══ DATASET CONTENT

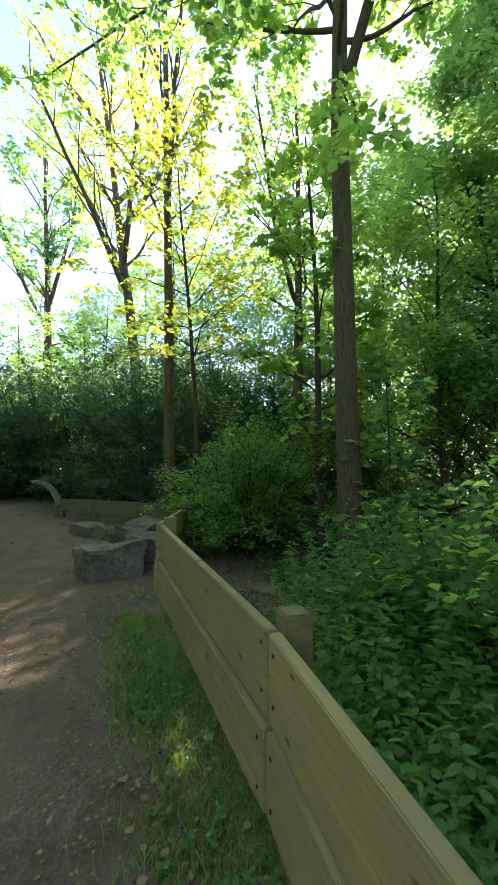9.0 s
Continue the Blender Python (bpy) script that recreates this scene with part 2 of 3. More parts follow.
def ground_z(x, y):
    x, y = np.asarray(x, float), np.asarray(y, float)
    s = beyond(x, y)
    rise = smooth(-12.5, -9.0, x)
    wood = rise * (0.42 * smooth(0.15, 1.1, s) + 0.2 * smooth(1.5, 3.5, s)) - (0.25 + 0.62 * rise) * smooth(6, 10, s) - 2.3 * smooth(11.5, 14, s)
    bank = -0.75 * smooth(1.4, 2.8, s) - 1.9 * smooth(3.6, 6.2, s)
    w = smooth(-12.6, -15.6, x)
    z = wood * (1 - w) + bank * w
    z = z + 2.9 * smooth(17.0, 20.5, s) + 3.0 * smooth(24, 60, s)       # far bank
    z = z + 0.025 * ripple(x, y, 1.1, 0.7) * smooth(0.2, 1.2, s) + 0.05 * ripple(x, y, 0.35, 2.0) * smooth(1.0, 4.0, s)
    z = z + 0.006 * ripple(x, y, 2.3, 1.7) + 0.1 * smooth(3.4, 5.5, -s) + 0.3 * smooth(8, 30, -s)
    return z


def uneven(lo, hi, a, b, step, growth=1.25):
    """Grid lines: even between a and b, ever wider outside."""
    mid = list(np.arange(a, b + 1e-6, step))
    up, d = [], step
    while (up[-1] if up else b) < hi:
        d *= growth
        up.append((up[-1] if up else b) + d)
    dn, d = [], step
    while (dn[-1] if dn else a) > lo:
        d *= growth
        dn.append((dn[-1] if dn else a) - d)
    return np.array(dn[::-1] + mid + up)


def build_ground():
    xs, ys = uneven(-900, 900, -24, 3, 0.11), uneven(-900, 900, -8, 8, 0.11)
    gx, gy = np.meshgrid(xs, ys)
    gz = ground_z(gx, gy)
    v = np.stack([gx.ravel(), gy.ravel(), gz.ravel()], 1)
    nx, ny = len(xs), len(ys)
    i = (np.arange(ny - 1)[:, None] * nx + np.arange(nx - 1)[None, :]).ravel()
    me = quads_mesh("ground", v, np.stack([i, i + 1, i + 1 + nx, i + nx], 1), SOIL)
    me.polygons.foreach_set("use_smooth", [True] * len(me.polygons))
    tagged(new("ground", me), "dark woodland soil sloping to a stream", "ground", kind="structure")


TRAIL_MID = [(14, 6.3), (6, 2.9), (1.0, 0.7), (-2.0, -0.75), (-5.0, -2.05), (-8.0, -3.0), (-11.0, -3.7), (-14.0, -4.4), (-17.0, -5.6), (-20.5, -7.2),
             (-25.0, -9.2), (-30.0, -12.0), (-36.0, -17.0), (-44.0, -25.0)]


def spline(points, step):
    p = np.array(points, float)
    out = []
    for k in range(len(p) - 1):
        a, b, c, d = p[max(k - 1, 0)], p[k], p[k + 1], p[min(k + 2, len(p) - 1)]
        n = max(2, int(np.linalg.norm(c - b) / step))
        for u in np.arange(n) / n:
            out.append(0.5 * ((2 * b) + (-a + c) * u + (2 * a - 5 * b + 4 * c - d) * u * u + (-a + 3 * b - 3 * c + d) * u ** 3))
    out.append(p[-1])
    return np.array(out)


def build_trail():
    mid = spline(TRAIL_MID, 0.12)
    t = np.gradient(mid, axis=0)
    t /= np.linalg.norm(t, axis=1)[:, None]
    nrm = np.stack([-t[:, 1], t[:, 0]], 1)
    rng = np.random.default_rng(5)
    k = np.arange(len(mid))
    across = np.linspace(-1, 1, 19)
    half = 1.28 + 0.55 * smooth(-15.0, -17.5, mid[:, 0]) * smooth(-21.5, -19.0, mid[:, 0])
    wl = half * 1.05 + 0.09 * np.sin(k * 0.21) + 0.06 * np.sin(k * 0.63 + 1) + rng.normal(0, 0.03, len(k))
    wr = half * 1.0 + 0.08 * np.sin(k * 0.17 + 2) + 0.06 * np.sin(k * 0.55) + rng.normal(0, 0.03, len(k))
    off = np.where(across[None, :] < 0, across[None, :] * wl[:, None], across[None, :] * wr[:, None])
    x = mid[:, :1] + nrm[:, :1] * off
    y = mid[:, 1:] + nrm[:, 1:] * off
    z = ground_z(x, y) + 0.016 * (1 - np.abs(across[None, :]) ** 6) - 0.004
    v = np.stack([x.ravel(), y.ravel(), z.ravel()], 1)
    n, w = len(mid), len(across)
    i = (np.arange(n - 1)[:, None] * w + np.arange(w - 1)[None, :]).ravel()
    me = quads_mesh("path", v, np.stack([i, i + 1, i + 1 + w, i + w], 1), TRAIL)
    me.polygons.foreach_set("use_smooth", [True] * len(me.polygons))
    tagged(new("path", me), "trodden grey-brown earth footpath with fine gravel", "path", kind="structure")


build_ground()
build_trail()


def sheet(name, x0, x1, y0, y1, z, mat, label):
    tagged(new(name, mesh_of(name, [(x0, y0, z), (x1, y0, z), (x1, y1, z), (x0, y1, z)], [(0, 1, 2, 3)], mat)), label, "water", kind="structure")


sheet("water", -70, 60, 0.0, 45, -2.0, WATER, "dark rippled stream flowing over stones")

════

▶ [WHAT YOU HAVE TO DO]:
Repeat the listing above exactly, with no pictures.

▶ [OUTPUT FOR THIS EXERCISE]:
9.0 s
Continue the Blender Python (bpy) script that recreates this scene with part 2 of 3. More parts follow.
def ground_z(x, y):
    x, y = np.asarray(x, float), np.asarray(y, float)
    s = beyond(x, y)
    rise = smooth(-12.5, -9.0, x)
    wood = rise * (0.42 * smooth(0.15, 1.1, s) + 0.2 * smooth(1.5, 3.5, s)) - (0.25 + 0.62 * rise) * smooth(6, 10, s) - 2.3 * smooth(11.5, 14, s)
    bank = -0.75 * smooth(1.4, 2.8, s) - 1.9 * smooth(3.6, 6.2, s)
    w = smooth(-12.6, -15.6, x)
    z = wood * (1 - w) + bank * w
    z = z + 2.9 * smooth(17.0, 20.5, s) + 3.0 * smooth(24, 60, s)       # far bank
    z = z + 0.025 * ripple(x, y, 1.1, 0.7) * smooth(0.2, 1.2, s) + 0.05 * ripple(x, y, 0.35, 2.0) * smooth(1.0, 4.0, s)
    z = z + 0.006 * ripple(x, y, 2.3, 1.7) + 0.1 * smooth(3.4, 5.5, -s) + 0.3 * smooth(8, 30, -s)
    return z


def uneven(lo, hi, a, b, step, growth=1.25):
    """Grid lines: even between a and b, ever wider outside."""
    mid = list(np.arange(a, b + 1e-6, step))
    up, d = [], step
    while (up[-1] if up else b) < hi:
        d *= growth
        up.append((up[-1] if up else b) + d)
    dn, d = [], step
    while (dn[-1] if dn else a) > lo:
        d *= growth
        dn.append((dn[-1] if dn else a) - d)
    return np.array(dn[::-1] + mid + up)


def build_ground():
    xs, ys = uneven(-900, 900, -24, 3, 0.11), uneven(-900, 900, -8, 8, 0.11)
    gx, gy = np.meshgrid(xs, ys)
    gz = ground_z(gx, gy)
    v = np.stack([gx.ravel(), gy.ravel(), gz.ravel()], 1)
    nx, ny = len(xs), len(ys)
    i = (np.arange(ny - 1)[:, None] * nx + np.arange(nx - 1)[None, :]).ravel()
    me = quads_mesh("ground", v, np.stack([i, i + 1, i + 1 + nx, i + nx], 1), SOIL)
    me.polygons.foreach_set("use_smooth", [True] * len(me.polygons))
    tagged(new("ground", me), "dark woodland soil sloping to a stream", "ground", kind="structure")


TRAIL_MID = [(14, 6.3), (6, 2.9), (1.0, 0.7), (-2.0, -0.75), (-5.0, -2.05), (-8.0, -3.0), (-11.0, -3.7), (-14.0, -4.4), (-17.0, -5.6), (-20.5, -7.2),
             (-25.0, -9.2), (-30.0, -12.0), (-36.0, -17.0), (-44.0, -25.0)]


def spline(points, step):
    p = np.array(points, float)
    out = []
    for k in range(len(p) - 1):
        a, b, c, d = p[max(k - 1, 0)], p[k], p[k + 1], p[min(k + 2, len(p) - 1)]
        n = max(2, int(np.linalg.norm(c - b) / step))
        for u in np.arange(n) / n:
            out.append(0.5 * ((2 * b) + (-a + c) * u + (2 * a - 5 * b + 4 * c - d) * u * u + (-a + 3 * b - 3 * c + d) * u ** 3))
    out.append(p[-1])
    return np.array(out)


def build_trail():
    mid = spline(TRAIL_MID, 0.12)
    t = np.gradient(mid, axis=0)
    t /= np.linalg.norm(t, axis=1)[:, None]
    nrm = np.stack([-t[:, 1], t[:, 0]], 1)
    rng = np.random.default_rng(5)
    k = np.arange(len(mid))
    across = np.linspace(-1, 1, 19)
    half = 1.28 + 0.55 * smooth(-15.0, -17.5, mid[:, 0]) * smooth(-21.5, -19.0, mid[:, 0])
    wl = half * 1.05 + 0.09 * np.sin(k * 0.21) + 0.06 * np.sin(k * 0.63 + 1) + rng.normal(0, 0.03, len(k))
    wr = half * 1.0 + 0.08 * np.sin(k * 0.17 + 2) + 0.06 * np.sin(k * 0.55) + rng.normal(0, 0.03, len(k))
    off = np.where(across[None, :] < 0, across[None, :] * wl[:, None], across[None, :] * wr[:, None])
    x = mid[:, :1] + nrm[:, :1] * off
    y = mid[:, 1:] + nrm[:, 1:] * off
    z = ground_z(x, y) + 0.016 * (1 - np.abs(across[None, :]) ** 6) - 0.004
    v = np.stack([x.ravel(), y.ravel(), z.ravel()], 1)
    n, w = len(mid), len(across)
    i = (np.arange(n - 1)[:, None] * w + np.arange(w - 1)[None, :]).ravel()
    me = quads_mesh("path", v, np.stack([i, i + 1, i + 1 + w, i + w], 1), TRAIL)
    me.polygons.foreach_set("use_smooth", [True] * len(me.polygons))
    tagged(new("path", me), "trodden grey-brown earth footpath with fine gravel", "path", kind="structure")


build_ground()
build_trail()


def sheet(name, x0, x1, y0, y1, z, mat, label):
    tagged(new(name, mesh_of(name, [(x0, y0, z), (x1, y0, z), (x1, y1, z), (x0, y1, z)], [(0, 1, 2, 3)], mat)), label, "water", kind="structure")


sheet("water", -70, 60, 0.0, 45, -2.0, WATER, "dark rippled stream flowing over stones")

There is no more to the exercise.